Akbar’s own chroniclers record the event in the Akbarnama, which reports that when the Princess expressed her desire to make the journey to the Emperor, the latter granted her request by gifting a large sum of money and goods for the journey and providing guards to accompany the convoy to the coast. The haram pilgrims then undertook the voyage and remained in Makka for three-and-a-half years.

An account of the pilgrimage is recorded by the Portuguese Jesuit priest, Antonio Monserrate, who attended Akbar’s court as part of the first Jesuit mission there. Although Monserrate would not have had access to the Princess nor the haram quarters, the event was famed and conducted with sufficient fanfare to have not been missed by this European visitor. Monserrate would write:

When his [Akbar’s] aunt returned from Makka, the king had the street-pavements covered with silken shawls, and conducted her himself to her palace in a gorgeous litter, scattering largesse meanwhile to the crowds.[1]

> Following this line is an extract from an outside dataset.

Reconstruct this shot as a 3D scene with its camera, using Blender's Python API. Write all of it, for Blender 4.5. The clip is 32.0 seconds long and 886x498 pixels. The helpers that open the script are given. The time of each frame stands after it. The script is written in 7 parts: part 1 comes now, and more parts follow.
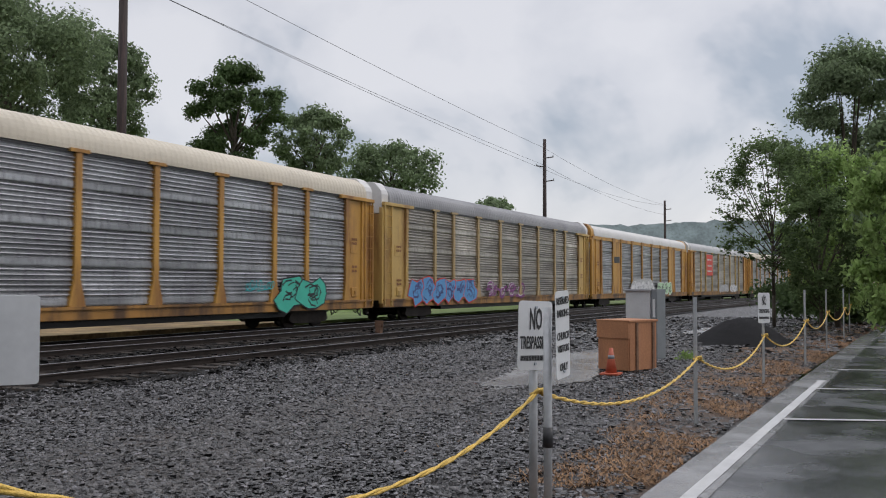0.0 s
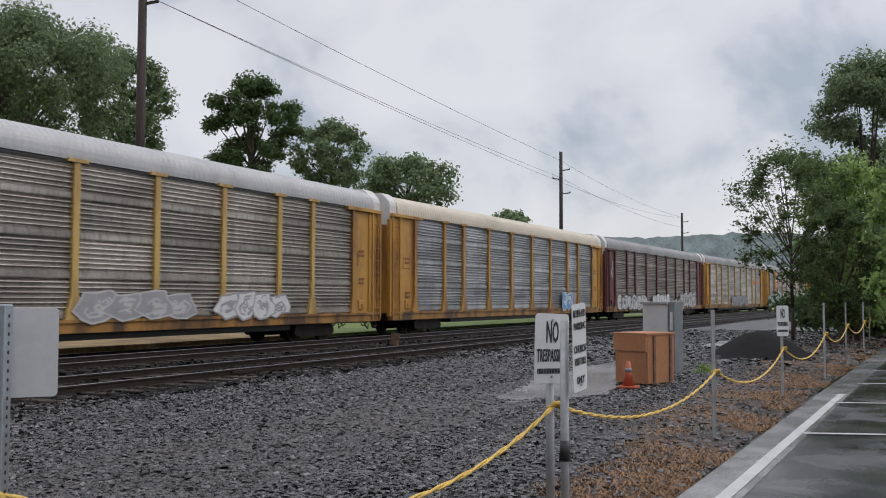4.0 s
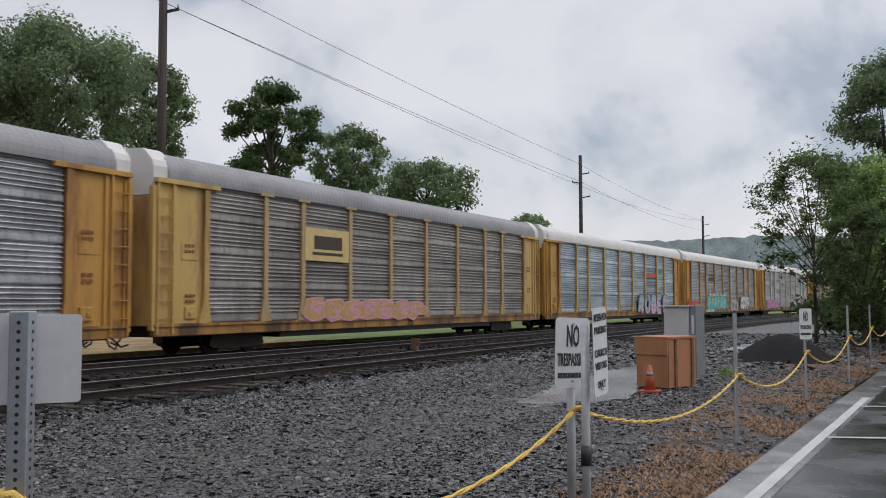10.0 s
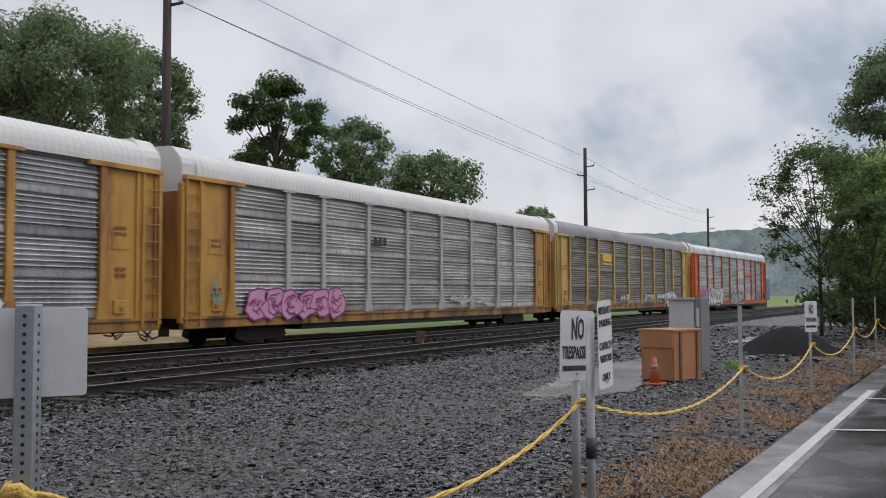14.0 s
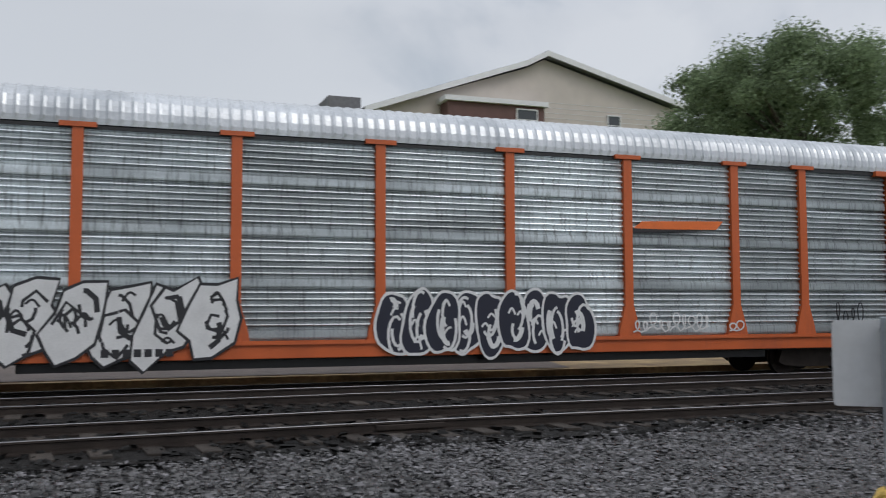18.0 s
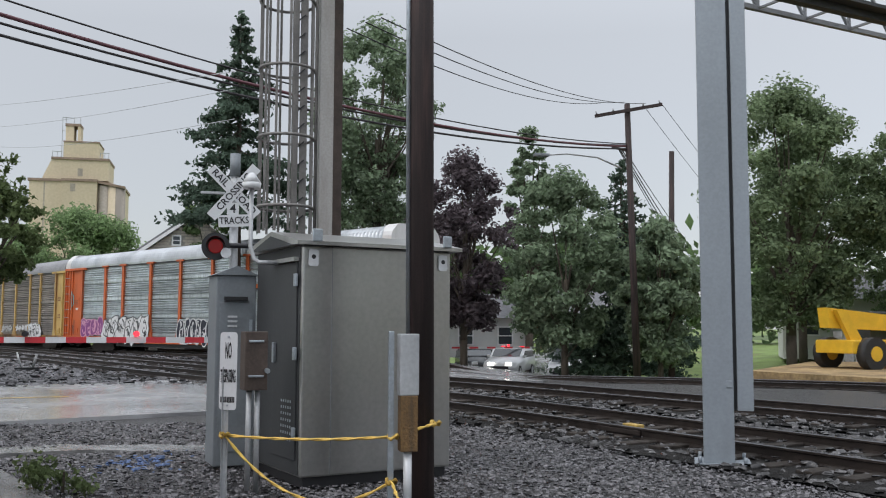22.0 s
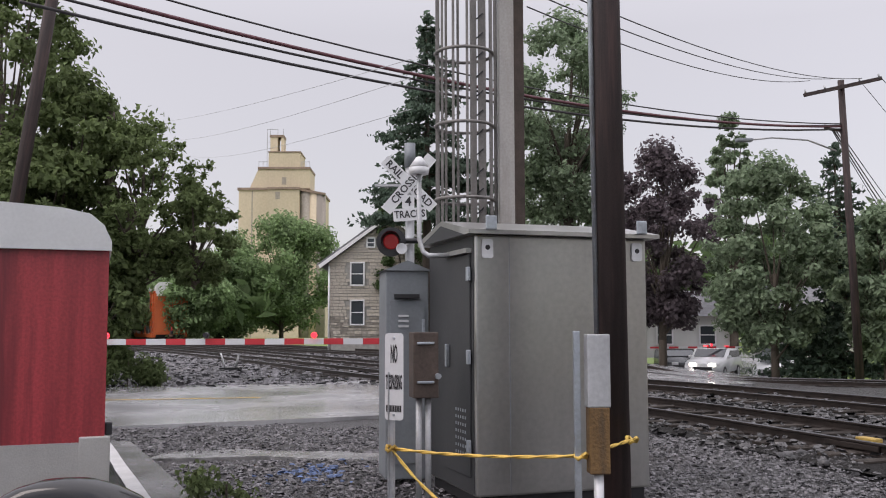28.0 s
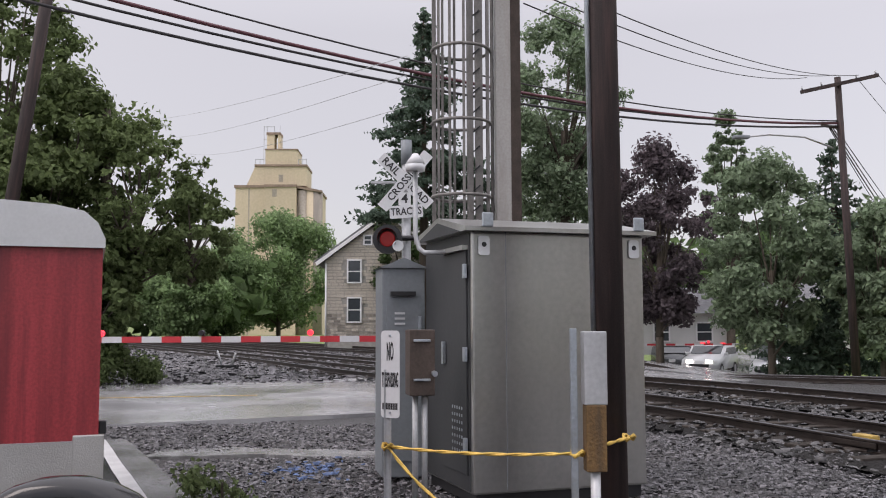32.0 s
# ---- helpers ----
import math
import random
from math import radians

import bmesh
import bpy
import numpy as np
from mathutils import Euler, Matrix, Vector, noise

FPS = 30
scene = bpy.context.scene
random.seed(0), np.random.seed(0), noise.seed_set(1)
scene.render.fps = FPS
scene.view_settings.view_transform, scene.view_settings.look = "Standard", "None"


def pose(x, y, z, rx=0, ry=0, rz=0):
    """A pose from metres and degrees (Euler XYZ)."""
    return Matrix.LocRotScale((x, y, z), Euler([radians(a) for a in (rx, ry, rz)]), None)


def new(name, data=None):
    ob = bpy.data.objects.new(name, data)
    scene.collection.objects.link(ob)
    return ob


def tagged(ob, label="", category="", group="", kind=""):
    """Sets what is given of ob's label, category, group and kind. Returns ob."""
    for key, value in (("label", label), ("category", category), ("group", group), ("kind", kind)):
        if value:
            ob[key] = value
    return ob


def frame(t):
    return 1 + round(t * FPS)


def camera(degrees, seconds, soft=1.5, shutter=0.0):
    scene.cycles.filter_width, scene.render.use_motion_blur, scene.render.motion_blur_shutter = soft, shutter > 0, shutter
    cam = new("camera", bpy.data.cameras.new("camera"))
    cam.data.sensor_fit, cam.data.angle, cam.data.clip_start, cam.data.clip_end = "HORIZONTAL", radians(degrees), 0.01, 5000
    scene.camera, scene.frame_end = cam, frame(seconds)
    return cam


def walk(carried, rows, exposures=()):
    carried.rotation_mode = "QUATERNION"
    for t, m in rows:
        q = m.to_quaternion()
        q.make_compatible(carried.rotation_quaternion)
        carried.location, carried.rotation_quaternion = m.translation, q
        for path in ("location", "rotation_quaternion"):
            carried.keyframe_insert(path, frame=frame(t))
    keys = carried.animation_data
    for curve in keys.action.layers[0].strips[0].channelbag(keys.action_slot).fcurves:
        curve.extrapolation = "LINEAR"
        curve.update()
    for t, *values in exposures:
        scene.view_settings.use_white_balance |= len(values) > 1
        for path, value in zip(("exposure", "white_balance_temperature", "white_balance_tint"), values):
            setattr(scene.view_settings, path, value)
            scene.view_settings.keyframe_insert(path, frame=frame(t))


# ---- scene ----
cam = camera(50.56, 32.0, soft=1.05, shutter=0.12)
# seconds, metres gone from the car park towards the signal cabinet, heading from the track's normal, tilt, lean, step to the side
ROWS = (
    (0.0, 0.00, 65.81, 2.23, 0.11, 0.00), (0.5, 0.00, 65.73, 2.33, 0.03, 0.00), (1.0, 0.00, 65.73, 2.43, 0.03, 0.00), (1.5, 0.00, 65.64, 2.60, -0.05, 0.00),
    (2.0, 0.00, 65.54, 2.75, -0.05, 0.00), (2.5, 0.00, 65.30, 2.79, -0.13, 0.00), (3.0, 0.00, 65.04, 2.82, -0.02, 0.00), (3.5, 0.00, 64.89, 2.94, 0.09, 0.00),
    (5.5, 0.00, 64.51, 2.98, 0.13, 0.00), (6.0, 0.00, 64.24, 3.02, 0.16, 0.00), (6.5, 0.00, 64.10, 3.10, 0.17, 0.00), (7.0, 0.00, 64.01, 3.14, 0.15, 0.00),
    (7.5, 0.00, 63.93, 3.17, 0.12, 0.00), (8.0, 0.00, 63.88, 3.18, 0.12, 0.00), (8.5, 0.00, 63.86, 3.23, 0.03, 0.00), (9.0, 0.00, 63.85, 3.33, -0.01, 0.00),
    (9.5, 0.00, 63.73, 3.41, -0.14, 0.00), (10.0, 0.00, 63.61, 3.28, -0.15, 0.00), (10.5, 0.00, 63.60, 3.13, -0.10, 0.00), (11.0, 0.00, 63.57, 3.14, -0.08, 0.00),
    (11.5, 0.00, 63.54, 3.21, -0.01, 0.00), (12.0, 0.00, 63.45, 3.16, -0.09, 0.00), (12.5, 0.00, 63.41, 3.03, -0.10, 0.00), (13.0, 0.00, 63.39, 2.94, -0.19, 0.00),
    (13.5, 0.00, 63.39, 2.89, -0.19, 0.00), (15.5, 0.00, 61.99, 2.69, -0.48, 0.00), (16.0, 0.00, 60.33, 2.80, -0.21, 0.00), (16.5, 0.00, 56.75, 2.90, -0.05, 0.00),
    (17.0, 0.00, 48.78, 3.10, 0.08, 0.00), (17.5, 0.00, 36.01, 3.48, -0.20, -0.15), (18.0, 0.00, 19.89, 3.79, -0.18, -0.33), (18.5, 0.00, -1.35, 3.62, -0.22, -0.25),
    (19.0, 0.00, -22.00, 4.55, -0.92, -0.08), (19.5, 0.00, -39.0, 4.75, -0.85, -0.05), (20.0, 0.02, -53.2, 4.83, -0.53, 0.00), (20.5, 0.95, -61.4, 4.82, 0.00, 0.00),
    (20.75, 2.25, -64.6, 5.05, 0.10, 0.00), (21.0, 3.45, -67.0, 5.15, 0.20, 0.00), (21.5, 5.05, -72.6, 5.00, 0.20, 0.00), (22.0, 6.25, -76.9, 4.80, 0.20, 0.00), (22.5, 7.15, -80.8, 4.58, 0.18, 0.00),
    (23.0, 7.47, -84.32, 4.41, 0.16, 0.00), (23.5, 7.45, -86.73, 4.50, 0.23, 0.00), (24.0, 7.43, -87.72, 4.54, 0.30, 0.00), (24.5, 7.41, -88.08, 4.59, 0.28, 0.00),
    (25.0, 7.39, -88.23, 4.72, 0.22, 0.00), (25.5, 7.37, -88.52, 4.77, 0.12, 0.00), (27.5, 7.37, -88.62, 4.78, -0.08, 0.00), (28.0, 7.37, -88.72, 4.77, -0.14, 0.00),
    (28.5, 7.37, -88.70, 4.67, -0.18, 0.00), (29.0, 7.38, -88.92, 4.61, -0.24, 0.00), (29.5, 7.38, -89.04, 4.48, -0.25, 0.00), (30.0, 7.39, -88.98, 4.39, -0.25, 0.00),
    (30.5, 7.39, -88.79, 4.21, -0.21, 0.00), (31.0, 7.40, -88.54, 4.17, -0.15, 0.00), (31.5, 7.40, -88.47, 4.47, -0.15, 0.00), (32.0, 7.40, -88.54, 4.61, -0.21, 0.00),
)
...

The Princess Gulbudan Banu Begum’s Hajj is not the first example of a Mughal princess’s journey to the holy land, but it is perhaps the first to be recorded by a European observer. To the visitors it would be an illustration of the authority of imperial Mughal women, particularly those of seniority, and the respect with which they were regarded by the emperor himself. While perceptions of haram women’s quarters in the Islamic worlds, including Mughal India, are to this day coloured by stereotypes of seclusion and restriction, the Begum’s grand pilgrimage is a lavish, and thoroughly necessary, disruption to such notions.

Image: Sixteenth century Mughal miniature of Makka. (Source)



[1] J S Hoyland (trans.) and S N Banerjee (ed.), The Commentary of Father Monserrate, S. J. On his Journey to the Court Akbar (London, 1922), p. 205.